-- Data supplied start --

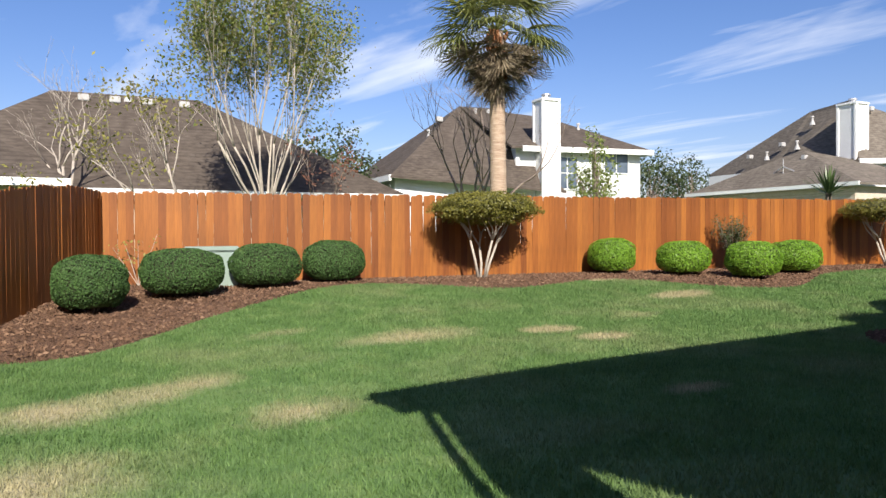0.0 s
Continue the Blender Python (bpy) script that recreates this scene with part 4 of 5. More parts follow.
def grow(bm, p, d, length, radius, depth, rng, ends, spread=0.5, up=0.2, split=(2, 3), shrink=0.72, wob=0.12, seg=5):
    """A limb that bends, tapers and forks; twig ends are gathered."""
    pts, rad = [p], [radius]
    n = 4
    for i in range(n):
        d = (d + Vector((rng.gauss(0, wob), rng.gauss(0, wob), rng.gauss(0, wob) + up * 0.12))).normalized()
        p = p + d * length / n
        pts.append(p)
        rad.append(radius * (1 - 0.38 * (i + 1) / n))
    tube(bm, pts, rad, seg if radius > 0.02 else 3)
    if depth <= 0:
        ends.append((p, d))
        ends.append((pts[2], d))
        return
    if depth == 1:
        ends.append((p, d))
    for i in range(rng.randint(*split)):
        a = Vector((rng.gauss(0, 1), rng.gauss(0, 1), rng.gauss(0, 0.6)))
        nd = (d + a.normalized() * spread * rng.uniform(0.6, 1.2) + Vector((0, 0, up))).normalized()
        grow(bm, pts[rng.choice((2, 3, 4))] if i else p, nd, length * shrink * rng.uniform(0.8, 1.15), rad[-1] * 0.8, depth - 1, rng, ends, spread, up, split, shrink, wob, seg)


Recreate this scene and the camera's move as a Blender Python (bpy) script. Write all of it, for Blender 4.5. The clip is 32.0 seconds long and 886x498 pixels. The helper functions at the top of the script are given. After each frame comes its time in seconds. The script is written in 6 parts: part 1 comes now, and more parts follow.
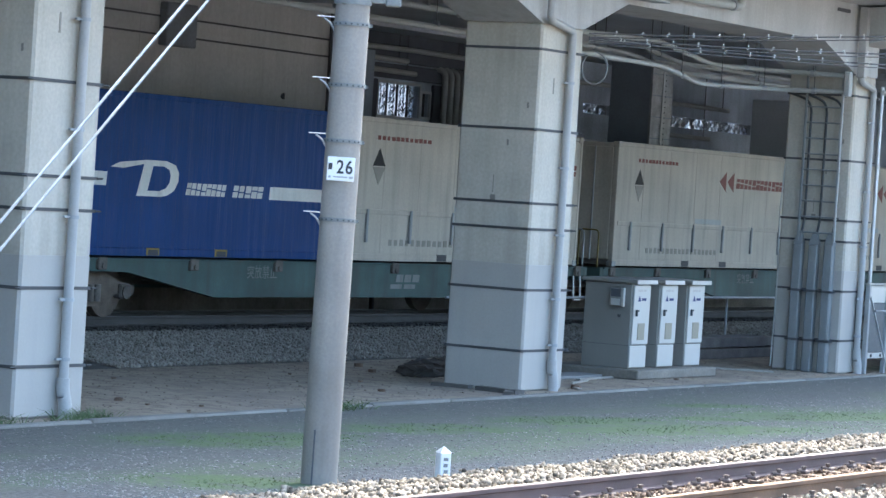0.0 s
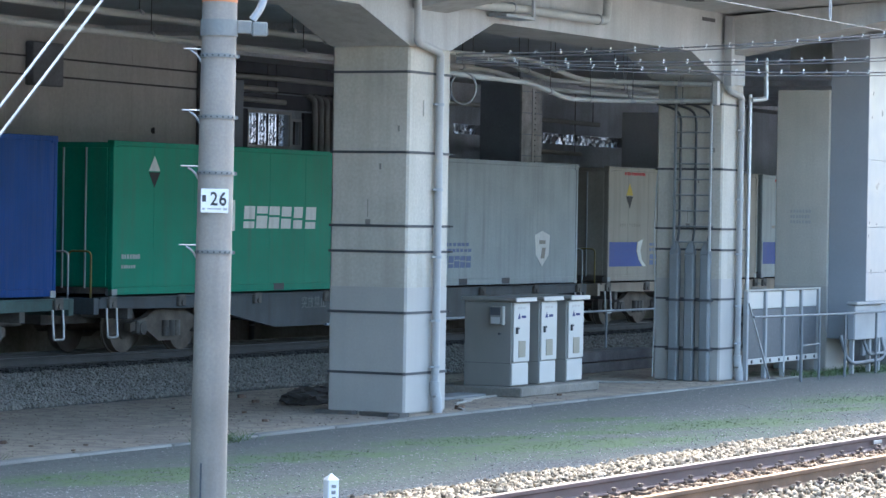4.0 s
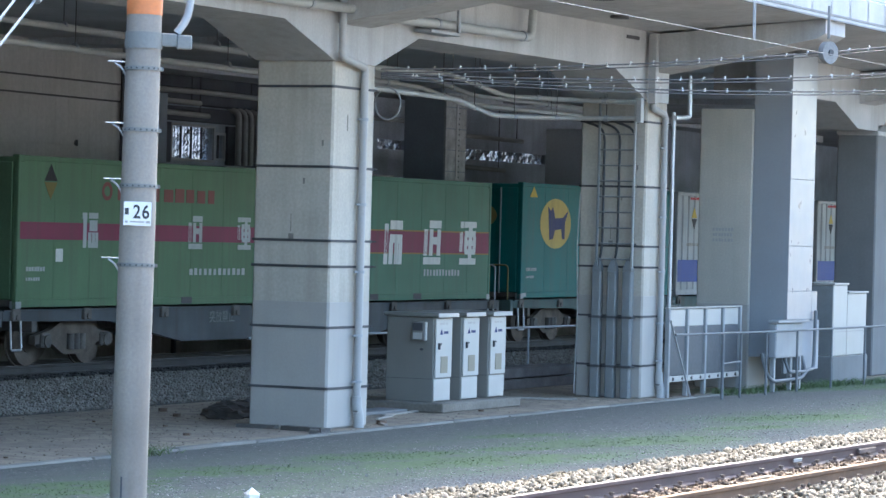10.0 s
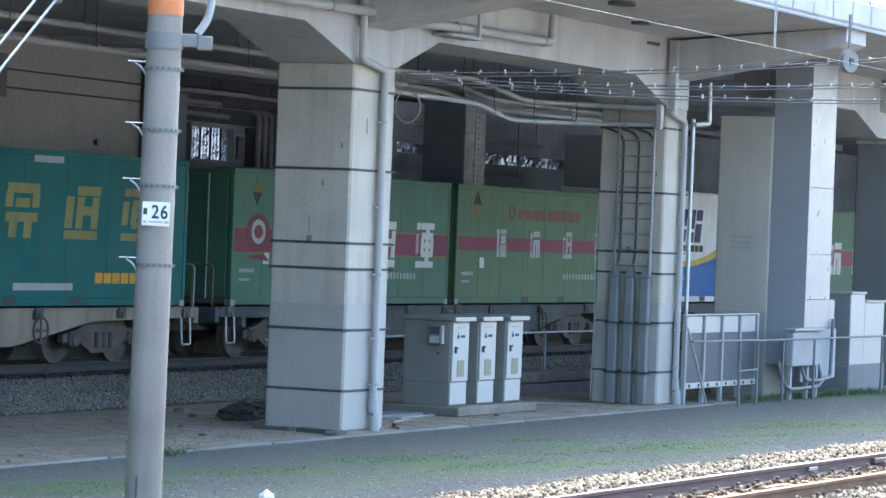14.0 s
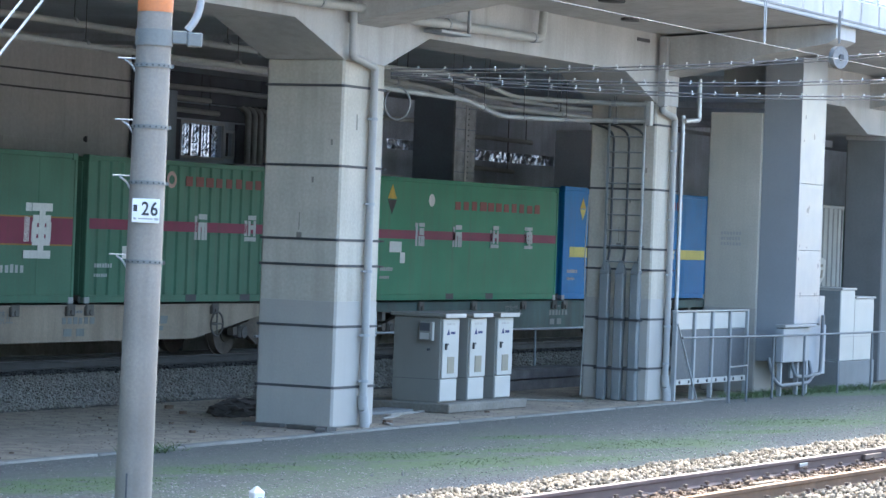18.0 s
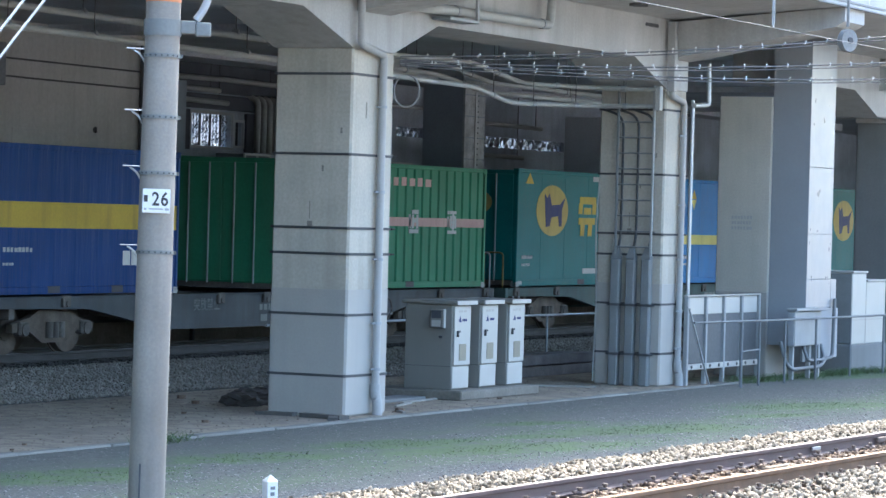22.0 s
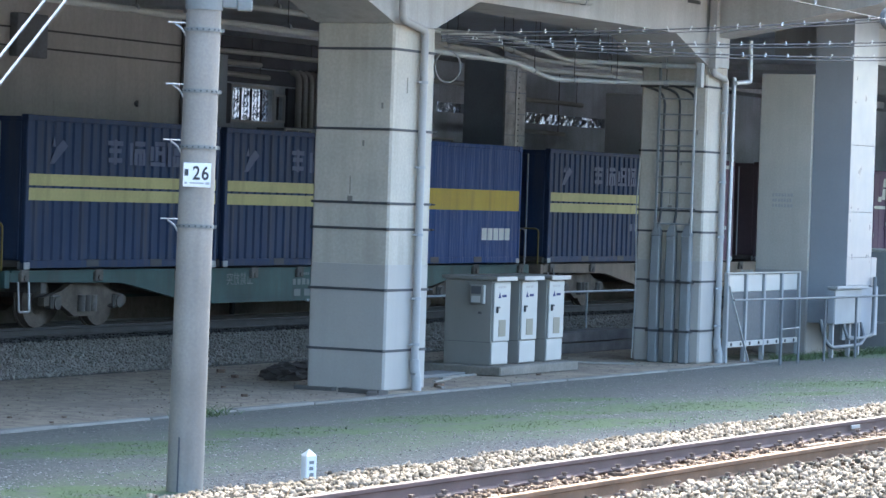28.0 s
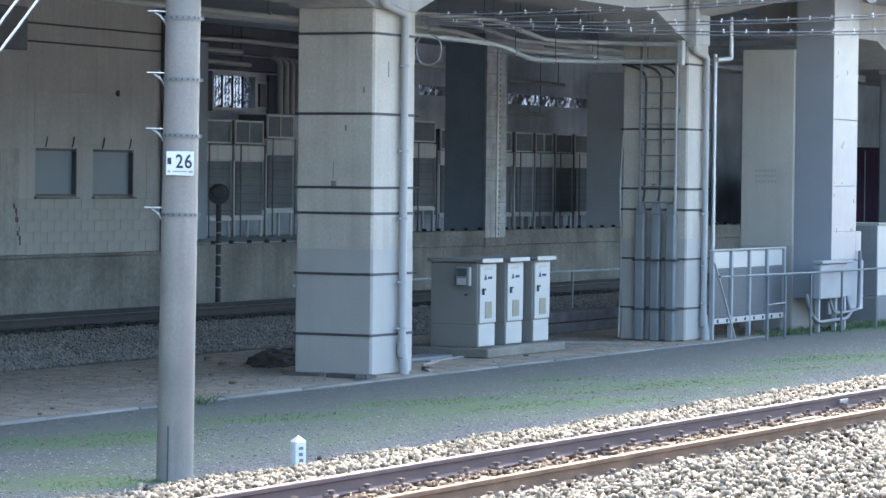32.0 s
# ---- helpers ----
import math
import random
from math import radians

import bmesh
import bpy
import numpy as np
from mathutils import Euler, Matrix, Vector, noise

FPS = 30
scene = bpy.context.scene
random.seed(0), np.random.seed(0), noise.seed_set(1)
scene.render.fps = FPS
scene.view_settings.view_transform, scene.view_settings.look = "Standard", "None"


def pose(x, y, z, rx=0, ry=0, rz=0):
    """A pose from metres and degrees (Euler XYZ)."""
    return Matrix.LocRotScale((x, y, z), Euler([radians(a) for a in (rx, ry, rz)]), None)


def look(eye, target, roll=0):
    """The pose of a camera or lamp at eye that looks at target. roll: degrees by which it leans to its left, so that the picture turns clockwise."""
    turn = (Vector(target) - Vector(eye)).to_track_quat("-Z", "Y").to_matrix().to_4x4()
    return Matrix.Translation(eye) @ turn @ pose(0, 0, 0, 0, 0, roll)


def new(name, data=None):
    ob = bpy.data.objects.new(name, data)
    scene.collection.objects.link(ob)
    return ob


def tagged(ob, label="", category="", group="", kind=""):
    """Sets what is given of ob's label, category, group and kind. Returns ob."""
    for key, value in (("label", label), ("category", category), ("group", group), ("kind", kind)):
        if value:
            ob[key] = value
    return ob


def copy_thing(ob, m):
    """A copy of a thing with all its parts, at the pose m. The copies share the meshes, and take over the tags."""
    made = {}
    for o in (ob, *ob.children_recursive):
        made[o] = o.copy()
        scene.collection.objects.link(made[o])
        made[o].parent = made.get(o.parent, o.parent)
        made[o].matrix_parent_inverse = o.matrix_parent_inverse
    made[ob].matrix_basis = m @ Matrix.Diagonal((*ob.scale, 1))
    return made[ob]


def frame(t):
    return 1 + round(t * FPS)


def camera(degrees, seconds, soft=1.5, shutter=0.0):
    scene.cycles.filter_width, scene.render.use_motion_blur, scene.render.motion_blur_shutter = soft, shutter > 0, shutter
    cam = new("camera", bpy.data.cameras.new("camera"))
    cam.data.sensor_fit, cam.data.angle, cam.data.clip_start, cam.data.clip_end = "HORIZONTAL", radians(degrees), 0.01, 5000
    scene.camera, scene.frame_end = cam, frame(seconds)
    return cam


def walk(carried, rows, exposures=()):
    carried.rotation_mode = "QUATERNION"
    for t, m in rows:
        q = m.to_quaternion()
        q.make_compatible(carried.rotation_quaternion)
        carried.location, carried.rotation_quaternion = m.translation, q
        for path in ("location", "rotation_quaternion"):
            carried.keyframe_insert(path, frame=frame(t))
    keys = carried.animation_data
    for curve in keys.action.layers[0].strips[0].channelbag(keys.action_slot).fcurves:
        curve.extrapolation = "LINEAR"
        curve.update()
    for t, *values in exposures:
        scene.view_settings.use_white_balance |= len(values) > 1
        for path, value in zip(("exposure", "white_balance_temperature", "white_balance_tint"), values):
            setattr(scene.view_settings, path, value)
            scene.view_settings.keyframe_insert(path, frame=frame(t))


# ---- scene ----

-- Data supplied end --

### Work required
Exactly as written, quote the lines from the one that has "return Matrix.Translation(eye) @" down to the one that has "ob[key] = value", and include both.

### Exercise solution
    return Matrix.Translation(eye) @ turn @ pose(0, 0, 0, 0, 0, roll)


def new(name, data=None):
    ob = bpy.data.objects.new(name, data)
    scene.collection.objects.link(ob)
    return ob


def tagged(ob, label="", category="", group="", kind=""):
    """Sets what is given of ob's label, category, group and kind. Returns ob."""
    for key, value in (("label", label), ("category", category), ("group", group), ("kind", kind)):
        if value:
            ob[key] = value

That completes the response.